Mr Musk certainly has plenty of reasons to seek to get his share price up.

He has had a troubled relationship with the Wall Street analysts paid to follow the company's fortunes and, while last week's conference call to discuss Tesla's latest results saw Mr Musk in peace-making mode, a previous call in May in which he railed against those asking "boring bonehead questions" did a lot of damage to his reputation.

Musk stuns Wall Street with plan to take Tesla private
Musk stuns Wall Street with plan to take Tesla private

Trading in Tesla shares was halted on Tuesday, after a tweet by chief executive Elon Musk sent shares soaring by more than 7%.

It came weeks after Mr Musk posted a series of tweets around April Fools' Day which claimed, among other things, "we are sad to report that Tesla has gone completely and totally bankrupt. So bankrupt, you can't believe it."

For shareholders who had seen Tesla's shares suffer their worst-ever week since flotation, though, it was no laughing matter.

The animosity flows both ways.

While some investors and analysts feel Mr Musk has shown them a lack of respect, the entrepreneur himself takes personally a lot of criticism received by the company, which has found its prospects regularly and robustly criticised on Wall Street.

Tesla has found itself in the sights of short-sellers - speculative investors who borrow shares in a company and immediately sell them in anticipation of the price falling, buying them back later at a lower price - who believe its shares are over-valued.

Fully some 27% of Tesla's shares are currently on loan - implying that there are plenty of investors who expect its shares to fall - and critics have had plenty of things to alight on.

These include production problems with the Tesla Model 3 and the company's continued burning through its cash reserves.

Tesla is now down to its last $2bn and there has been speculation, denied by Mr Musk, that it needs to raise capital.

So Mr Musk will have taken great pleasure in watching the stock price rally on his tweets last night - it rose by 11% on the session - as it will have burned those betting against it.

The biggest question of all, though, is whether Mr Musk indeed has the funding to take Tesla private.

At $420 a share, the company would be valued at $72bn (£56bn), a vast sum of money. It would dwarf any previous management buy-out ever previously attempted.

To put it in context, computer entrepreneur Michael Dell's takeover of his eponymous company in 2013, with which Mr Musk has been happy to see this proposed deal compared, came in at just under $25bn.

Yet it is perfectly possible that Mr Musk is good for the money.

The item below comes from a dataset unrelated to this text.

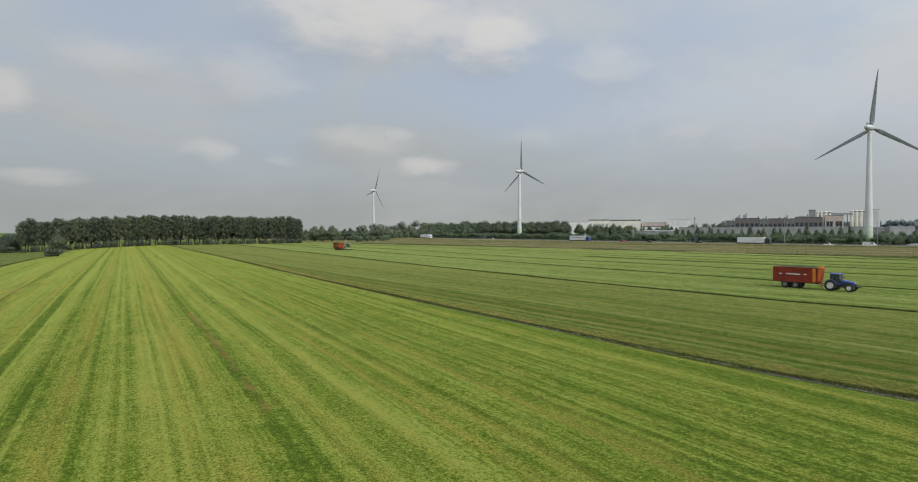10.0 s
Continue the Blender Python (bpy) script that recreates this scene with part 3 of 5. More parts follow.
def blade_shape(length):
    """A tapering, twisting blade along +z, chord widest near the root."""
    s, rings = Shape(), []
    for k in range(15):
        f = k / 14
        r = 1.2 + f * (length - 1.2)
        chord = 1.0 if f < 0.03 else 2.5 * (1 - f) ** 0.8 * min(1, (f + 0.06) / 0.16) + 0.28
        thick = max(0.07, 0.9 * (1 - f) ** 2.2 * (1 if f < 0.05 else 0.62) + 0.05)
        tw = radians(16 * (1 - f) ** 1.5 + 2)
        ring = []
        for i in range(10):
            a = 2 * math.pi * i / 10
            cx_, ty = (math.cos(a) * 0.5 - 0.12) * chord, math.sin(a) * 0.5 * thick
            ring.append((cx_ * math.cos(tw) - ty * math.sin(tw), cx_ * math.sin(tw) + ty * math.cos(tw) + 1.4 * f * f, r))
        rings.append(ring)
    rings.append([(x * 0.3, y * 0.3 + 0.98, length + 0.25) for x, y, _ in rings[-1]])
    return s.loft(rings)


def wind_turbine(x, y, hub, blade, spin, face, label, banded=True):
    """Tower with a green-banded foot, egg-shaped nacelle, spinner and three blades. face: yaw to which the rotor looks."""
    t = thing("wind_turbine", pose(x, y, lie(x, y)), label, "wind turbine", "wind turbines")
    hub -= lie(x, y)
    part("foundation", Shape().lathe([(4.2, -0.3), (4.2, 0.25), (3.6, 0.4), (0.1, 0.4)], (0, 0, 0), (0, 0, 1), 28), concrete, t)
    radius = lambda h: 2.35 - (2.35 - 1.0) * (h / hub) ** 0.75
    green_to, n_band = (11.0, 4) if banded else (0.3, 0)
    for k in range(n_band):
        a, b = 0.3 + (green_to - 0.3) * k / n_band, 0.3 + (green_to - 0.3) * (k + 1) / n_band
        part("green_band", Shape().lathe([(radius(a), a), (radius(b), b)], (0, 0, 0), (0, 0, 1), 28), tower_greens[n_band - 1 - k], t, "tower ring in a shade of green" if k == 0 else "", True)
    heights = [green_to + (hub - 2.2 - green_to) * k / 3 for k in range(4)]
    for a, b in zip(heights, heights[1:]):
        part("tower_section", Shape().lathe([(radius(a), a), (radius(b) * 1.0, b - 0.08), (radius(b) + 0.06, b - 0.06), (radius(b) + 0.06, b)], (0, 0, 0), (0, 0, 1), 28), tower_white, t, smooth=True)
    part("tower_door", Shape().box(-0.5, 0.5, -2.42, -2.2, 0.6, 2.7, 0.05), dark_steel, t, "dark steel door at the tower foot")
    turn = pose(0, 0, hub, 0, 0, face)
    nac = part("nacelle", Shape().lathe([(0.25, -5.4), (0.95, -5.0), (1.45, -3.8), (1.7, -1.8), (1.75, 0.2), (1.55, 1.7), (1.3, 2.2)], (0, 0, 0.25), (0, 1, 0), 24), nacelle_paint, t, "egg-shaped grey nacelle", True, turn)
    part("weather_mast", Shape().tube([(0, -3.6, 1.5), (0, -3.6, 3.0)], 0.06, 6).tube([(-0.7, -3.6, 2.9), (0.7, -3.6, 2.9)], 0.05, 6), dark_steel, nac)
    part("cooler", Shape().box(-0.9, 0.9, -2.6, -2.2, 1.6, 2.4, 0.05), dark_steel, nac)
    rotor = part("spinner", Shape().lathe([(1.25, 0.0), (1.32, 0.5), (1.2, 1.5), (0.85, 2.3), (0.25, 2.75), (0.02, 2.8)], (0, 0, 0), (0, 1, 0), 24), nacelle_paint, t, "rounded spinner of the rotor hub", True, turn @ pose(0, 2.3, 0.25, 0, spin, 0))
    me = None
    for k in range(3):
        if me is None:
            b = part("blade", blade_shape(blade), blade_grey, rotor, "", True, pose(0, 0.9, 0, 0, 0, 0))
            me = b.data
        else:
            b = part("blade", me, blade_grey, rotor, "", True, pose(0, 0.9, 0, 0, 120 * k, 0))
    return t


for x, y, hub, blade, spin, label in (
    (374.9, 187.0, 66.2, 33.0, 4, "tall light grey wind turbine with green-banded foot behind motorway bushes"),
    (349.7, 480.9, 66.9, 33.0, -4, "light grey wind turbine in front of a dark wood"),
    (328.0, 807.5, 67.2, 33.0, 20, "distant white wind turbine behind low trees"),
    (460.9, -69.1, 66.4, 33.0, 15, "light grey wind turbine beside a farm hedge, at rest"),
):
    wind_turbine(x, y, hub, blade, spin, -84, label, y > 0)

# ---------------------------------------------------------------- industrial estate behind the motorway
white_clad = surface("white_cladding", (0.72, 0.73, 0.72), 0.5, vary=0.06, scale=0.2)
cream_clad = surface("cream_cladding", (0.74, 0.72, 0.65), 0.6, vary=0.08, scale=0.2)
grey_clad = surface("grey_cladding", (0.33, 0.345, 0.355), 0.55, vary=0.08, scale=0.15)
pale_grey = surface("pale_grey_cladding", (0.33, 0.345, 0.345), 0.5, vary=0.06, scale=0.15)
brown_brick = surface("brown_brick", (0.17, 0.155, 0.15), 0.85, vary=0.15, scale=0.6)
mauve_brick = surface("mauve_brick", (0.18, 0.16, 0.16), 0.85, vary=0.15, scale=0.6)
sand_brick = surface("sand_brick", (0.55, 0.46, 0.40), 0.85, vary=0.12, scale=0.6)
roof_dark = surface("roof_felt", (0.075, 0.078, 0.08), 0.8, vary=0.2, scale=0.4)
green_clad = surface("green_grey_cladding", (0.34, 0.37, 0.35), 0.5, vary=0.08, scale=0.3)
win_dark = surface("dark_window", (0.035, 0.045, 0.055), 0.12, vary=0.1)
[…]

Quite apart from the Saudis, other deep-pocketed backers could include Softbank, the Japanese tech investor that snaffled Britain's Arm Holdings two years ago for £25bn and Fidelity, the giant US fund manager that has previously supported SpaceX, another of his ventures.

Nor would the total cost be $72bn; Mr Musk and other company insiders own around 25% of the business, while a further 12% is owned by individual investors, many of whom have indicated they wish to remain shareholders and would simply roll their stake into any new ownership vehicle off-market.

His bigger problem may be with the institutional investors that own the remaining 62% or so of Tesla.

The mooted price tag of $420-a-share is barely 10% above Tesla's all-time high and so many institutions may not regard it as a sufficiently generous takeover premium.

Lastly, there is the question of whether taking Tesla private would be a good idea.

There is no doubt Mr Musk has found aspects of life running a quoted company tiresome, not least, dealing with investors and analysts.

The latter, for their part, have found Tesla an at-times frustrating company to invest in or analyse. Allowing it to grow at its own pace in private, beyond the gaze of the public markets, makes a lot of sense.